30 Nov / Don Quixote of La Mancha by Miguel de Cervantes, adapted by Ilan Stavans, illustrated by Roberto Weil [in Booklist]
Ilan Stavans and Roberto Weil, whose last collaboration, Mr. Spic Goes to Washington (2008), loosely contemporized Frank Capra’s similarly named, iconic film, use a comparable time-bending, pop-culturizing, humor-inducing graphic technique to adapt Cervantes’ 17th-century tome.
Stavans compresses the original 125 chapters into just 30, remaining generally faithful to Don Quixote’s odyssey to “mend the world” with his sidekick, Sancho Panza. Stavans attests, “Don Quixote is un libro infinito in which everything – past, present, and future – fits in,” thereby justifying his anachronistic additions throughout, including books by Kafka and Borges, R2-D2 and C-3PO, the musical Man of La Mancha, Stavan’s own play The Oven, even a reference to Stavans’ publisher position at Restless Books.

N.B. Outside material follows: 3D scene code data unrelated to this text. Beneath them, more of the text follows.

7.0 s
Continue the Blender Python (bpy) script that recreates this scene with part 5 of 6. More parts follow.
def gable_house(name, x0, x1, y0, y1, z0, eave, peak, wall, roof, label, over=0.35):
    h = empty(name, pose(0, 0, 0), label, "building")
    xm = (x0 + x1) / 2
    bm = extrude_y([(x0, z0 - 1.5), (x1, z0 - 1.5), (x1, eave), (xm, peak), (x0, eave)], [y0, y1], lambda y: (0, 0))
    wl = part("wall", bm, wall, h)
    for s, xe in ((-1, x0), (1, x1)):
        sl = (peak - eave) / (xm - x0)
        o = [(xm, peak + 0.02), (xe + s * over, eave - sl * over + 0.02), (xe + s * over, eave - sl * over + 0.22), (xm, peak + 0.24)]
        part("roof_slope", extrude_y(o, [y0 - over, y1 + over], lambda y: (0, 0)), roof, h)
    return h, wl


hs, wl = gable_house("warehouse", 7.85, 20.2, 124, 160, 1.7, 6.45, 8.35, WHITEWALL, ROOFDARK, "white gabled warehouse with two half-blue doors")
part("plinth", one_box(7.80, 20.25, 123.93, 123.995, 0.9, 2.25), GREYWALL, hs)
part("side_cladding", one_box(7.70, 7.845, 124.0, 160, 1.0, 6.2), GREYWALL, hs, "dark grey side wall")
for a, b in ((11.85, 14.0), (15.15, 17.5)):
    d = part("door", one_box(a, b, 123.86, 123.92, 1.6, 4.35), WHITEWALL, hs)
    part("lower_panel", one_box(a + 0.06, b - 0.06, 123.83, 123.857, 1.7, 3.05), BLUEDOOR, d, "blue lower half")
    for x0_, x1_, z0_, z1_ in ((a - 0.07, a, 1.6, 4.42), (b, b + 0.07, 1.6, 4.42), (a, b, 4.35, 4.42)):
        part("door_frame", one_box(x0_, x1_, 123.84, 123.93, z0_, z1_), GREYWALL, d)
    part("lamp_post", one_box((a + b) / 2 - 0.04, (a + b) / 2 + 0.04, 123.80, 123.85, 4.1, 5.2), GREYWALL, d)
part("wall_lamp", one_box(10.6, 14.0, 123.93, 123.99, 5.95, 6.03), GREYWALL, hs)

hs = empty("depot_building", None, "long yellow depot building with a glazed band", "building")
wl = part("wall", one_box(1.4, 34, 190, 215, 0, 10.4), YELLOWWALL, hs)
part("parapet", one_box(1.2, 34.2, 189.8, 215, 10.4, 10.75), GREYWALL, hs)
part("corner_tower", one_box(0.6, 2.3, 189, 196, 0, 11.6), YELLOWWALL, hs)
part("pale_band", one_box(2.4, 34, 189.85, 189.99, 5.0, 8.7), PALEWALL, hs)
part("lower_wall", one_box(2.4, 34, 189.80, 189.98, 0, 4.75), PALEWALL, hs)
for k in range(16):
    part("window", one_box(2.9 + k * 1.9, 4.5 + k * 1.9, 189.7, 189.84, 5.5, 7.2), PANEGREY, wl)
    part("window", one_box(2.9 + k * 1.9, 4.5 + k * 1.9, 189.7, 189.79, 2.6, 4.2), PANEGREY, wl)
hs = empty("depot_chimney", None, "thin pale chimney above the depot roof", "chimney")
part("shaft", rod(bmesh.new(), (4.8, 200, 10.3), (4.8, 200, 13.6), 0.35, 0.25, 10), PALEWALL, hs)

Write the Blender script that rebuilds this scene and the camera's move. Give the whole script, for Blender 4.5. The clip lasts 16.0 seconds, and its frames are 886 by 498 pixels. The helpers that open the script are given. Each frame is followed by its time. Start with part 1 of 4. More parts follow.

Weil is an ideal accomplice; his emotive artistry verges close to colorful caricature, and his text bubbles break panel boundaries as if he knows the script is too large to ever be contained.
Stavans notes the simultaneous availability of a “Spanglish” edition. Undoubtedly, this is not your lit professor’s classic. Purists need not open, but readers in search of a good guffaw can expect rollicking fun times.